The Sudanese Professionals Association (SPA) is organising a number of workshops to prepare for the nation-wide dialogues on the five outstanding issues that have to be agreed on with the military junta in order to start a new transitional period governed by a civilian government. The dialogues are scheduled to start on January 3.
The transitional period that followed after the ouster of the ‘June 30 regime’ of Omar Al Bashir (1989-2019) was interrupted on October 25 last year by a coup d’état. The grassroot resistance committees and a number of political parties categorically reject negotiations with the ruling junta, while the military said they will retreat only after an agreement with the civilian opposition about a new government of technocrats.
As the security situation and the economic crisis in the country deteriorated even more after the coup, a number of (split-off) opposition groups headed by the Forces for Freedom and Change –Central Council (FFC-CC) opted for a deal with the military. They accepted the new Constitutional Charter for the upcoming transitional period (leading to general elections after about two years) drafted by the Sudanese Bar Association in August, and signed a Framework Agreement on December 5, under auspices of the AU-IGAD-UN Trilateral Mechanism.
Five important but thorny issues (justice and transitional justice, security and military reform, approaches to empowerment removal*, possible amendments to the Juba Peace Agreement, and governance issues regarding eastern Sudan), would be discussed later, and agreed on in a Final Agreement.
On Wednesday, the SPA, the driving force behind the 2018 December revolution, organised a workshop on the June 30 Empowerment Removal* Law of 2019.

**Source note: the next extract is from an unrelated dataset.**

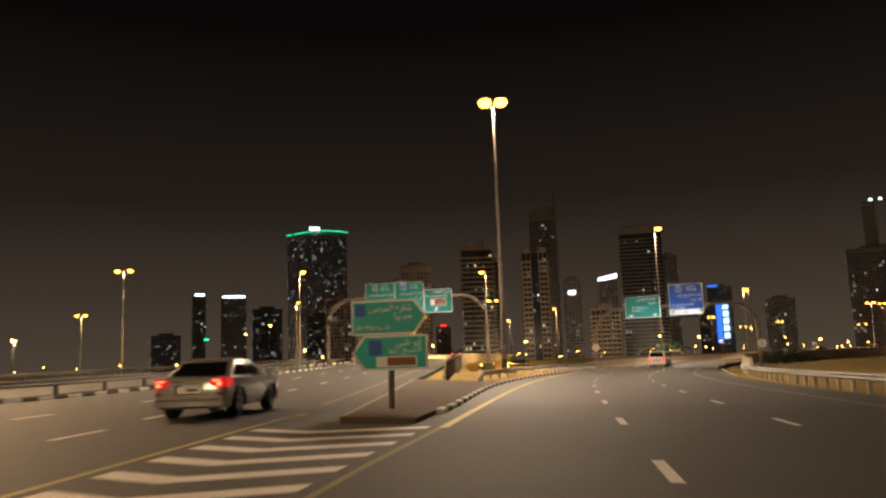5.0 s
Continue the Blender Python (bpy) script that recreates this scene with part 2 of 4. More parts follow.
def ground_level(x, y):
    s, u = nearest(x, y)
    s, z = float(s), float(np.interp(s, LEVEL[:, 0], LEVEL[:, 1]))
    z -= 0.42
    if u < 0:
        z -= 5.6 * step(s, 182, 222) * step(-u, 7.6, 16)
        z += 1.1 * step(s, 131, 143) * (1 - step(s, 170, 194)) * step(-u, 5.6, 7.8) * (1 - step(-u, 10, 15))
    else:
        z -= 5.6 * step(s, 290, 340) * step(u, 17, 30)
    # embankment under the straight carriageway and the one beside it
    w = step(y, 108, 122) * (1 - step(y, 204, 220)) * (1 - step(x - left_edge(y), .3, 4.5)) * (1 - step(-28 - x, 0, 16))
    z = z * (1 - w) + (left_z(x, y) - .36) * w
    far = math.hypot(x - 20, y - 150)
    return z * (1 - step(far, 300, 700)) - 6.7 * step(far, 300, 700)


def axis(a, b, fine):
    mid = list(np.arange(a, b + 0.1, fine))
    out = [60, 140, 300, 600, 1200, 2400, 4800]
    return [a - d for d in reversed(out)] + mid + [b + d for d in out]


# ground: one sheet of sand and dirt out to the horizon
gx, gy = axis(-130, 190, 2.5), axis(-90, 430, 2.5)
g = Mesh()
g.v = [(x, y, ground_level(x, y)) for y in gy for x in gx]
w = len(gx)
g.f = [(j * w + i, j * w + i + 1, (j + 1) * w + i + 1, (j + 1) * w + i) for j in range(len(gy) - 1) for i in range(w - 1)]
whole("ground", g, sand, "sandy dirt ground beside the highway", "ground", "structure", smooth=True)

# main carriageway: wide before the fork, two to three lanes after it
steps_a = list(np.arange(-60, 112.1, 2))
whole("road", slab_road(left_kerb_u, road_right, steps_a, 30), asphalt,
      "dark grey asphalt highway with worn lane markings", "road", "structure")
steps_b = list(np.arange(112, 470.1, 2))
whole("road_ramp", slab_road(lambda s: kerb_left(s) - .1, road_right, steps_b, 10), bridge_asphalt,
      "grey asphalt ramp curving to the right", "road", "structure")


def left_place(y, d, h=0.0):
    """A place on the left carriageway: d from its right edge, to the left."""
    x = left_edge(y) - d
    return Vector((x, y, left_z(x, y) + h))


steps_l = list(np.arange(110, 421, 3))
whole("road_left", ribbon(lambda y: left_place(y, left_width(y), -.003), lambda y: left_place(y, 0, -.003), steps_l, across=6), asphalt,
      "dark asphalt carriageway running straight on", "road", "structure")
# opposite carriageway beyond the median
opp = curve([(-90, -19.5), (60, -18.6), (88, -16.6), (112, -13.6), (131, -12.6), (160, -11.6), (190, -11.0), (220, -10.2), (260, -7.4), (329, .6), (365, 2.8), (420, 10)])
opp_width = curve([(-90, 15), (140, 14), (200, 9.5), (420, 9.5)])


def opp_place(y, d, h=0.0):
    s, u = nearest(opp(y) - d, y)
    w = step(y, 50, 116)
    z = float(np.interp(s, LEVEL[:, 0], LEVEL[:, 1])) * (1 - w) + left_z(-12, y) * w
    return Vector((opp(y) - d, y, z + h))


whole("road_opposite", ribbon(lambda y: opp_place(y, opp_width(y)), lambda y: opp_place(y, 0), list(np.arange(-80, 420, 4)), .9, 6), asphalt,
      "dark asphalt carriageway with oncoming traffic", "road", "structure")


# ---- markings ----
def strip(fn, steps, half, h=0.006):
    """A painted line along fn(s) = u on the main road."""
    m = Mesh()
    for s in steps:
        u = fn(s)
        m.v += [tuple(at(s, u - half, h)), tuple(at(s, u + half, h))]
    m.f = [(2 * i, 2 * i + 1, 2 * i + 3, 2 * i + 2) for i in range(len(steps) - 1)]
    return m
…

SPA member Ahmed Khalil told the Sudan Today programme of Radio Dabanga that the workshop evaluated the performance of the ERC (that was suspended after the military coup of last year), and recommended to maintain the law, though with some amendments. The decisions of the Empowerment Removal Committee (ERC) should be final and the aggrieved party should not have the right to appeal. The concerned article in the law should instead stipulate that the ERC will have the power to review its decisions within a maximum period of 10 days.
Another recommendation concerns amending the powers of the ERC. It should have the competences of the Public Prosecution in cases of recovering public funds. A kind of “holding company” should be established to handle the recovered funds.
Khalil explained that a number of other SPA workshops have been planned in anticipation of FFC-CC dialogues starting on January 3.
Khalil said that a workshop planned to be held on Sunday will discuss the Juba Peace Agreement (JPA) and the required security and military reform, with the participation of JPA signatories and security and military leaders.
On January 4, a SPA workshop on eastern Sudan governance will be held. The issues of justice and transitional justice will be discussed on January 7 and 8.
* Empowerment (tamkin) is the term with which the ousted government of Omar Al Bashir supported its affiliates by granting them far-going privileges, including government functions, the setting-up of various companies, and tax exemptions. In the end of 2019, the government of Abdallah Hamdok established the Empowerment Removal Committee with the aim to purge the country of the remnants of the Al Bashir regime. The committee’s full name is the Committee for Dismantling the June 30 1989 Regime, Removal of Empowerment and Corruption, and Recovering Public Funds.